■ To be done ■
Each line below must be set down exactly; omit any image you find.

■ Data ■
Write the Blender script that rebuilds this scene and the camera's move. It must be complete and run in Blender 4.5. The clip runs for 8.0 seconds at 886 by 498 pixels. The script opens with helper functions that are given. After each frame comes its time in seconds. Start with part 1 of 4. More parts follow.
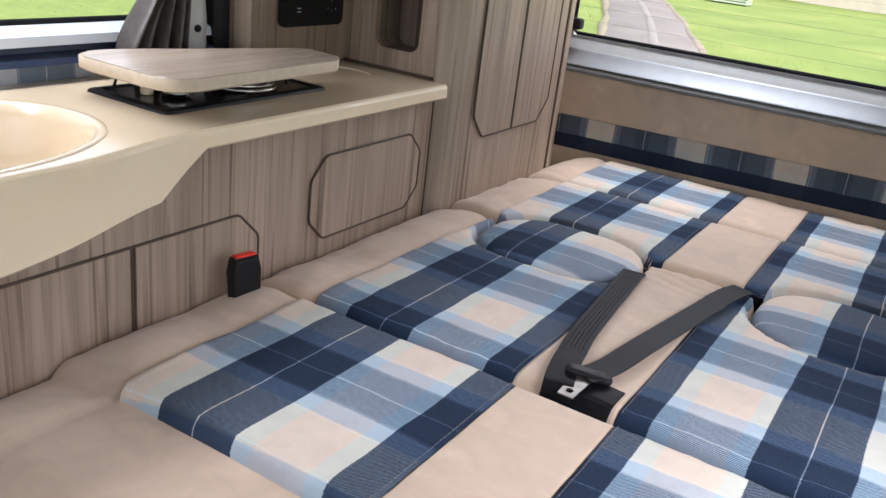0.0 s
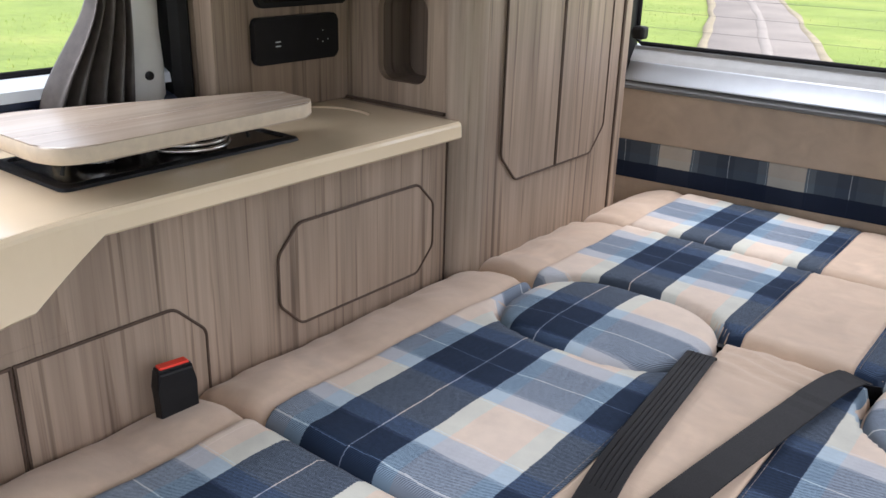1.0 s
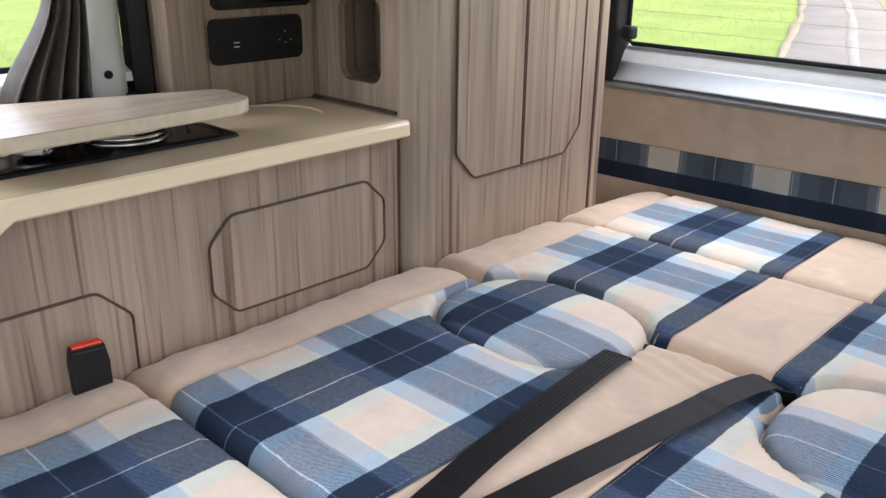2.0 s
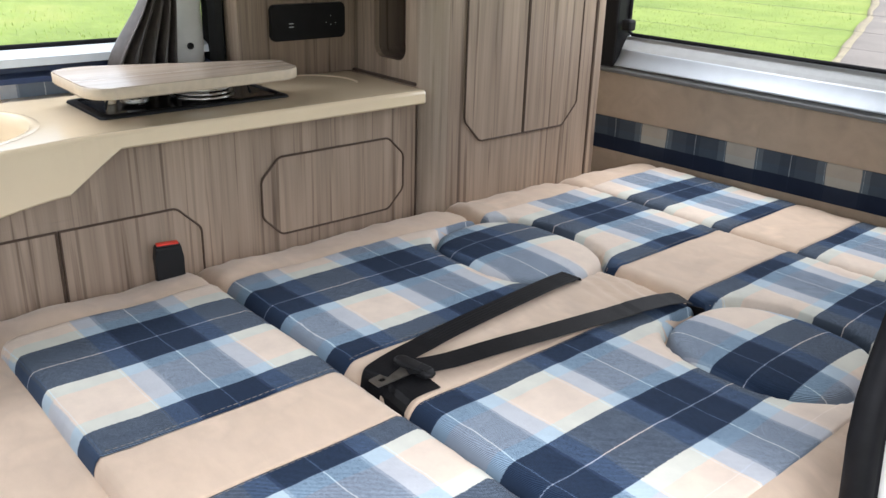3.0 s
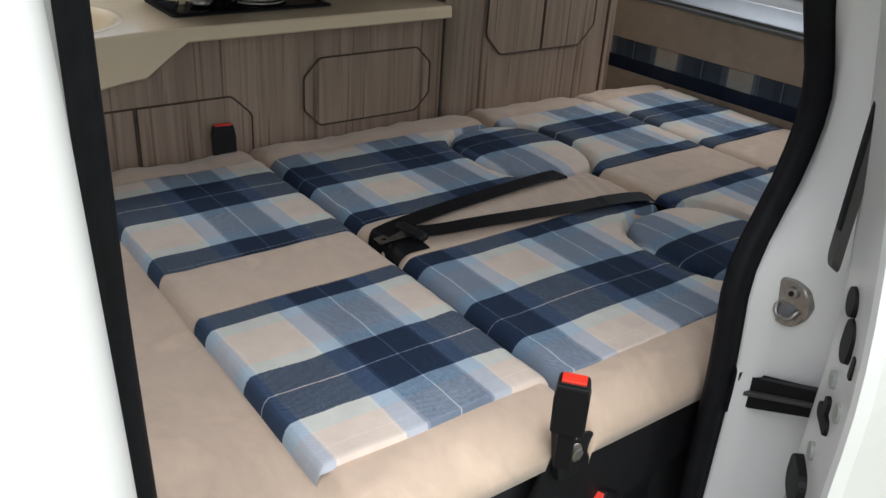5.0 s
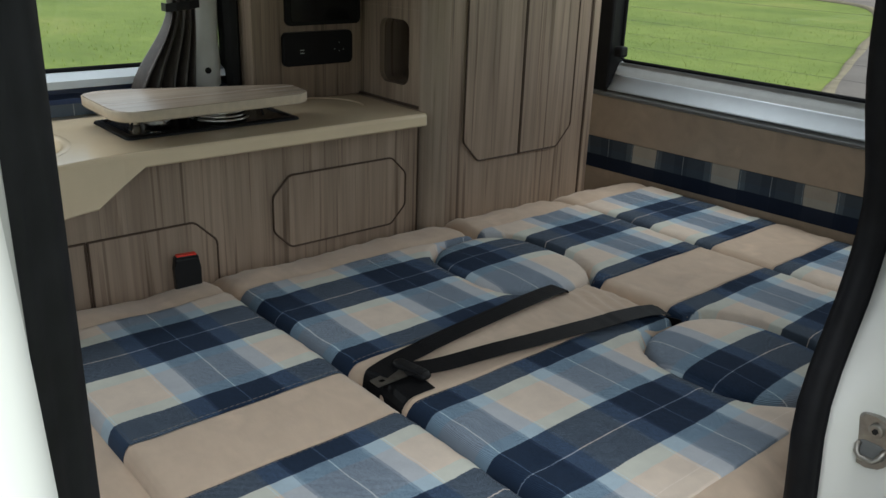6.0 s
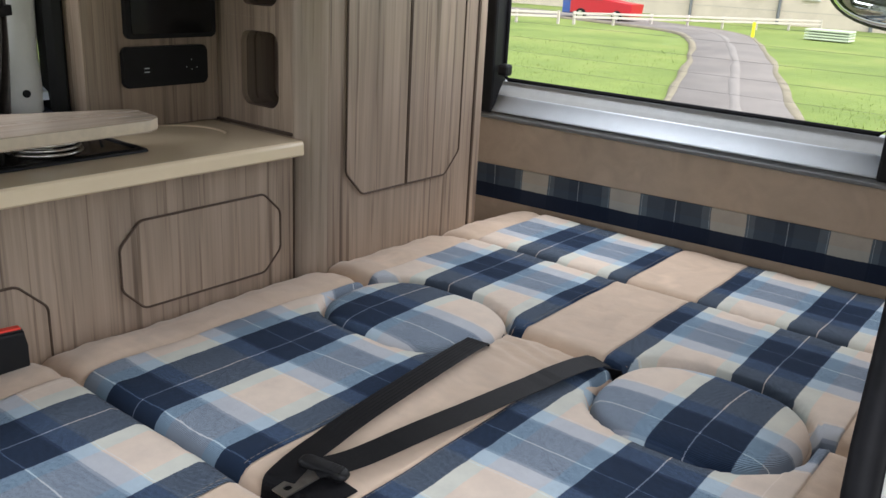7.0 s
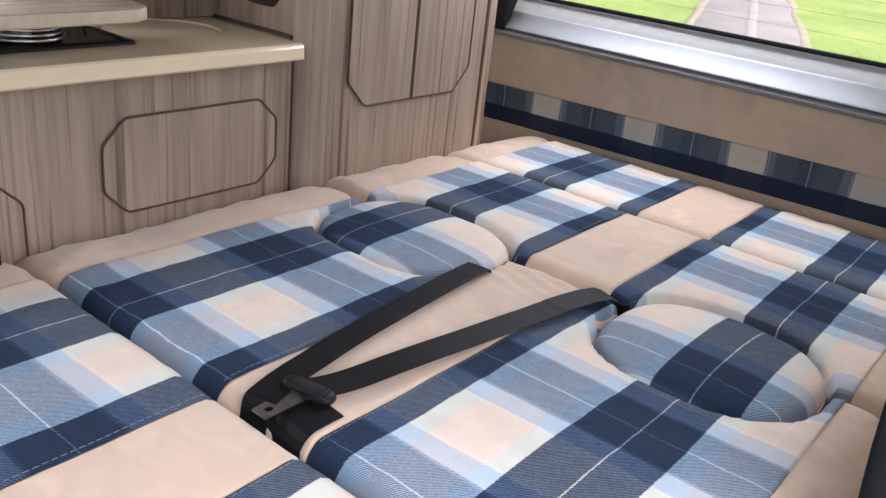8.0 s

■ Output of the exercise ■
Write the Blender script that rebuilds this scene and the camera's move. It must be complete and run in Blender 4.5. The clip runs for 8.0 seconds at 886 by 498 pixels. The script opens with helper functions that are given. After each frame comes its time in seconds. Start with part 1 of 4. More parts follow.
0.0 s
1.0 s
2.0 s
3.0 s
5.0 s
6.0 s
7.0 s
8.0 s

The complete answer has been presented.